Because some of their players were trying pretty damn hard to generate drama anyway. Maybe this is a personal perception (it may well be), but I struggle to find a more generous way to interpret the repeated suggestion to our players that they “fuck off” (4 times, if you’re wondering).
In previous games, shit would have kicked off. We’ve never gone into a match with them with the aim of being badly spirited, but I’ll be the first to admit that we’ve descended there as we’ve been (from my perspective) worn down by this kind of disrespect and drama-generation. It’s tricky not to be.
The enemy of Drama, it turns out, is humour. Lots of it.
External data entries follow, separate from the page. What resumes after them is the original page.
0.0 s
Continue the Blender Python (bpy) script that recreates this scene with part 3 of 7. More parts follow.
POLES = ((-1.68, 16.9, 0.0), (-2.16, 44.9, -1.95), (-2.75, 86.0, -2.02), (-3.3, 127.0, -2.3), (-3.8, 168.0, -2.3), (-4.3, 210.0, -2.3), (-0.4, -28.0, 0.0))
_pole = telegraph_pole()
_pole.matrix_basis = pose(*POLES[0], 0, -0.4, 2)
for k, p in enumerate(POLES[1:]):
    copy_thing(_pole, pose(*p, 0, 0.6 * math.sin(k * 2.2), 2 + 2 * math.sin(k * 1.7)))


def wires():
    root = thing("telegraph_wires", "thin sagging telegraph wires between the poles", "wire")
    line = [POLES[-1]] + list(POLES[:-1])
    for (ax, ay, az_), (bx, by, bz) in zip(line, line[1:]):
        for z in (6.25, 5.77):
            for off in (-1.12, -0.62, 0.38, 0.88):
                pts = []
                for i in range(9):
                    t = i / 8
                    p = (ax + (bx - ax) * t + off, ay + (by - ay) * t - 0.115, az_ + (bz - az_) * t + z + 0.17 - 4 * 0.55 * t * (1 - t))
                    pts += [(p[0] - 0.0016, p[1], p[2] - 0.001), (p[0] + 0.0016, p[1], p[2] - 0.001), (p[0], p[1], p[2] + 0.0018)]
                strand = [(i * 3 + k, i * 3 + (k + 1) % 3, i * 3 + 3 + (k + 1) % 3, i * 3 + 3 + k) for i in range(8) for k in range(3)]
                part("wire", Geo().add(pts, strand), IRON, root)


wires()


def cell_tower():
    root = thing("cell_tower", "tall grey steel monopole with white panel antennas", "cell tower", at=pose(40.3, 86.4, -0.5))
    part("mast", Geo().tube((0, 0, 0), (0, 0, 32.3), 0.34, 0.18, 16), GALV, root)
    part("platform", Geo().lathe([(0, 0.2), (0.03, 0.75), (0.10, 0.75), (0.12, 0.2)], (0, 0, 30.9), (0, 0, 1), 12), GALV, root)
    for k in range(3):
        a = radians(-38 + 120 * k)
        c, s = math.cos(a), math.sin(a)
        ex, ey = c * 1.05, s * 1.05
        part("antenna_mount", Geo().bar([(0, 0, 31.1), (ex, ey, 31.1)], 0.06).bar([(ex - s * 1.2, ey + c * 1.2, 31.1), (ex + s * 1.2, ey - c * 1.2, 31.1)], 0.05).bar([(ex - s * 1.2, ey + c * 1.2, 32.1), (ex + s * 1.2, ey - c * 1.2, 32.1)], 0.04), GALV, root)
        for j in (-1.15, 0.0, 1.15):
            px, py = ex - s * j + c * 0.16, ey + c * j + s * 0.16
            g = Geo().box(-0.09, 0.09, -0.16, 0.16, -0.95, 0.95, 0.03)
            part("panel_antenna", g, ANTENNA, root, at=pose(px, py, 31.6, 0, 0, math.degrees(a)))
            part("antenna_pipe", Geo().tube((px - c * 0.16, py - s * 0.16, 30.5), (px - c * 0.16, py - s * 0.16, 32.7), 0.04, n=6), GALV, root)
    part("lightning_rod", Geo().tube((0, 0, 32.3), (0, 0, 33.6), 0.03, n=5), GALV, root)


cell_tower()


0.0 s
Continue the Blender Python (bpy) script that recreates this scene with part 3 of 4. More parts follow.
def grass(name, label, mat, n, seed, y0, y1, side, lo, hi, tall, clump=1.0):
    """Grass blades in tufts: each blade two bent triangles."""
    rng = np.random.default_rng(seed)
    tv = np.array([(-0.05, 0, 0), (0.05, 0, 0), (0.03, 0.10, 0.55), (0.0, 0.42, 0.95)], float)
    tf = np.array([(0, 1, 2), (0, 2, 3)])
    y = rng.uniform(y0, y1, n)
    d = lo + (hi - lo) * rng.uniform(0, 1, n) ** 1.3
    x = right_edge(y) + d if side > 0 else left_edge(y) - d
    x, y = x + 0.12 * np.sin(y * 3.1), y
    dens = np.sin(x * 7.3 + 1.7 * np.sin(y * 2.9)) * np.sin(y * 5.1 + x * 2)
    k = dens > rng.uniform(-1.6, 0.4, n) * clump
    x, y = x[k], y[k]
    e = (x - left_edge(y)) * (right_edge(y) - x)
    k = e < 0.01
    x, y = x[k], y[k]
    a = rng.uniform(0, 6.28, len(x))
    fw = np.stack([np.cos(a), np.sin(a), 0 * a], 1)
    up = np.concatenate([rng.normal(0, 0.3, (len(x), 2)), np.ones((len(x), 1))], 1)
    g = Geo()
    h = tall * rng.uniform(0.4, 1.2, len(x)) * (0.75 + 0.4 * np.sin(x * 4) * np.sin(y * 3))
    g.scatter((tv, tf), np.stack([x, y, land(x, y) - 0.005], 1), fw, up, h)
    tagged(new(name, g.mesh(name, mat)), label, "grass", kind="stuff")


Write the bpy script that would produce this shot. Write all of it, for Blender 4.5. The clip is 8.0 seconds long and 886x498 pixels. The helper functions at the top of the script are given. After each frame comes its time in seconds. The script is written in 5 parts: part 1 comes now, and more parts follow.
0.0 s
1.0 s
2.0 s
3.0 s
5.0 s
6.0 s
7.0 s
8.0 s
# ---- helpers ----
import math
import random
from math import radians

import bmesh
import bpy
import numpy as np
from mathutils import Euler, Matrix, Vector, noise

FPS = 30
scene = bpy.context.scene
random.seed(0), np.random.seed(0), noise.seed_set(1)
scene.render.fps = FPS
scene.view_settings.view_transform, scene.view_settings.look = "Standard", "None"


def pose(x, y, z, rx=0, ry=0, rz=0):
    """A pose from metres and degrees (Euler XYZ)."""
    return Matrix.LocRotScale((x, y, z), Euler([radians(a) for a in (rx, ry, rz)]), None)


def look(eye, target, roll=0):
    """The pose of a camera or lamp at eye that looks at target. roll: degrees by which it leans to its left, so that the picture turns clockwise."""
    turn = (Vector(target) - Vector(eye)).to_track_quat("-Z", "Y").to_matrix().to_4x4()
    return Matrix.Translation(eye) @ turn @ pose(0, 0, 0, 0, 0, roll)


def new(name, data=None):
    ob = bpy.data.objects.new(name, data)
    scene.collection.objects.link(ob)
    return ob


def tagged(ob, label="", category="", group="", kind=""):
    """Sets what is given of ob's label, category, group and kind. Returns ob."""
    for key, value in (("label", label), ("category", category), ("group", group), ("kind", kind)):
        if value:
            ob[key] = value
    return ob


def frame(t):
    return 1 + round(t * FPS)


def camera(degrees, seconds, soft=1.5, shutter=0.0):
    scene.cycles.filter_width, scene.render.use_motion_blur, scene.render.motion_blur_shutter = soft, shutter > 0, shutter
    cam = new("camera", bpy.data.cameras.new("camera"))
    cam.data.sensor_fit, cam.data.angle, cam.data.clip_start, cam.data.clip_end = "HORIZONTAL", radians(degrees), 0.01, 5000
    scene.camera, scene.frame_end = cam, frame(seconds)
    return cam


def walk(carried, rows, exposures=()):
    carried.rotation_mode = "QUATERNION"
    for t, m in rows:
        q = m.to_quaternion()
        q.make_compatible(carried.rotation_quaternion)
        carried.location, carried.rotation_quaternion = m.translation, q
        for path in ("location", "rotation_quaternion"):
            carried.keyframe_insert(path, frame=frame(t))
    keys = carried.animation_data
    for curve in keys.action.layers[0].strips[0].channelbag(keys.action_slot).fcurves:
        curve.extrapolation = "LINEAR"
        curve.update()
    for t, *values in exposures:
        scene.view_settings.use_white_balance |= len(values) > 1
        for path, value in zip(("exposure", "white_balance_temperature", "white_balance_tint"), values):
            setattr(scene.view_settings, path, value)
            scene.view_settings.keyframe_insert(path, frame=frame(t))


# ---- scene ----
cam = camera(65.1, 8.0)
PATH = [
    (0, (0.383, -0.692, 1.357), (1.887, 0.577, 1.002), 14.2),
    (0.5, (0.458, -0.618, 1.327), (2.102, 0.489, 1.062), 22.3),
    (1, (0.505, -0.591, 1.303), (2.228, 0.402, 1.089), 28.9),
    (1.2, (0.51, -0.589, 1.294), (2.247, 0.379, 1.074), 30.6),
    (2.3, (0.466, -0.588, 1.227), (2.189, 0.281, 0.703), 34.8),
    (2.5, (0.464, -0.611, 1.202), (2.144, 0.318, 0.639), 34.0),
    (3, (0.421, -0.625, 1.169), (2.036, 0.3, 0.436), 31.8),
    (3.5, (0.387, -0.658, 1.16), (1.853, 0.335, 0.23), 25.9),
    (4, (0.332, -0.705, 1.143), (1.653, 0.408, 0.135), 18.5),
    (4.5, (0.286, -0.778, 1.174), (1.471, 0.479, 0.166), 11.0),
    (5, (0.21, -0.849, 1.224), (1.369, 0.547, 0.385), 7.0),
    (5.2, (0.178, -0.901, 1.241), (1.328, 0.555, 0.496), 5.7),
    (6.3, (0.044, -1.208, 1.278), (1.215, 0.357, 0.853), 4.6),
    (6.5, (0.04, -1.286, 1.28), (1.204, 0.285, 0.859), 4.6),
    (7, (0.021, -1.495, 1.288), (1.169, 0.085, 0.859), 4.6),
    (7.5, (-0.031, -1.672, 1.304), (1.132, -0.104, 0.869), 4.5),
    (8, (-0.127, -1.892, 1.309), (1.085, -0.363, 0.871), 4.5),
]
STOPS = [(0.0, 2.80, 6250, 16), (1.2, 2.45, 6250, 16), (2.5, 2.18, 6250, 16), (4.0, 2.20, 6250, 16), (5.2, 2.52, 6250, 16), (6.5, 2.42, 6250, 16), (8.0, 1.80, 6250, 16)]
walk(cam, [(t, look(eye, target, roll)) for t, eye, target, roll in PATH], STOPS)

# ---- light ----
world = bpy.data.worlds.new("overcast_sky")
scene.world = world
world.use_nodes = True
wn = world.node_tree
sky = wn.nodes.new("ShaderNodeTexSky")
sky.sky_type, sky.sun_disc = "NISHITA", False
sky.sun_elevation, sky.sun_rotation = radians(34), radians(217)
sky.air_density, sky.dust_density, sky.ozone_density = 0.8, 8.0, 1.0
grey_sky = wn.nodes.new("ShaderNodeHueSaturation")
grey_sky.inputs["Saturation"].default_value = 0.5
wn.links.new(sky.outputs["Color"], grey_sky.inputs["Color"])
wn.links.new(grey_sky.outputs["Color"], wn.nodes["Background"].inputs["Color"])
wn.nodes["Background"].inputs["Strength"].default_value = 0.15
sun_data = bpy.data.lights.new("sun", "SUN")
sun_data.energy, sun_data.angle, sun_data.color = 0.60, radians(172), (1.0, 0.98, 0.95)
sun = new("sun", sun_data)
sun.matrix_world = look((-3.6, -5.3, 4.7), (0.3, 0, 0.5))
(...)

I have never laughed so much on a sideline of a game I have been playing in. I have never come off from every single point smiling. We joked amongst ourselves on the sideline. It made the occasional bouts of ‘aggression’ easier to deal with. We joked with their players on the sideline, and it was really nice to be able to do that – it’s definitely not something we would have managed in other games when we hadn’t had Drama Reduction as our main goal for the game, and I’m so glad we did.
Because that team has a lot of well-spirited and just generally nice people on it.
Equally, in calls, the introduction of joking about our own failings seemed to throw them a little. It’s hard to call someone a cheating dickhead if they’re already calling themselves that while uncontesting that foul. Drama cannot be born from laughter.
Never Lose a Game
We lost. Maybe if we’d played harder, played more intensely, smiled less, we would have won.
But here’s my strong belief: if we’d played harder, played more intensely, we still might have lost. And we would have felt like we lost to bad spirit, and with bad spirit.
It would have sucked.
I realised this weekend that you never need to lose a game to bad spirit.
By not rising to it, by actively playing with almost ridiculously good spirit, you take back control of the game. By denying their drama a space to grow, you make the game yours.
That weekend, we lost to two good teams. There’s no shame in that. One of them didn’t do so good at spirit when they beat us. There’s no shame in that either (for us). They played hard, we played hard, we’re both good teams. It ended in sudden death.
Our biggest fear of losing to them has always been, I believe, that their victory would serve to validate some of their players’ behaviour. Having faced that situation, we know now – it does not. We still know it is unacceptable to tell another player to fuck off. And so do they. They still did it, sure, but I doubt that they would be able to argue that it was acceptable, even though they won the game. The outcome of the game changes nothing in terms of what is spirited and what is not – and that’s good for us to experience.
I won’t say that I am ok with the abuse that some of our players took in that game. I am angry about it, as someone who cares about respect for other players and about spirit of the game. But there is an odd thing going on that while I am angry about that player’s disrespect for us, I have no rage towards their team to bring away from that game, I have no niggling resentment, I have no bitterness about this call or that call.
This is because we went into that game to win spirit and, yes, I believe we won.
Note: I had a big think about whether it is fair to talk about another team’s spirit/behaviour, when it’s pretty clear who they are and when I’m not portraying them (or all of them) fantastically well. I then realised that anything I do on pitch that I do not apologise for I should be willing to have examined by other members of our community. Sometimes we all get a little angry on pitch, or frustrated by a call. We discuss stuff badly. Then we apologise for it, talk it through with the other person, learn from it, and do our damn best not to do it again. My assumption is that if you don’t apologise for it, then or later, you mean it. You think it’s acceptable. So you should be happy having it examined by others.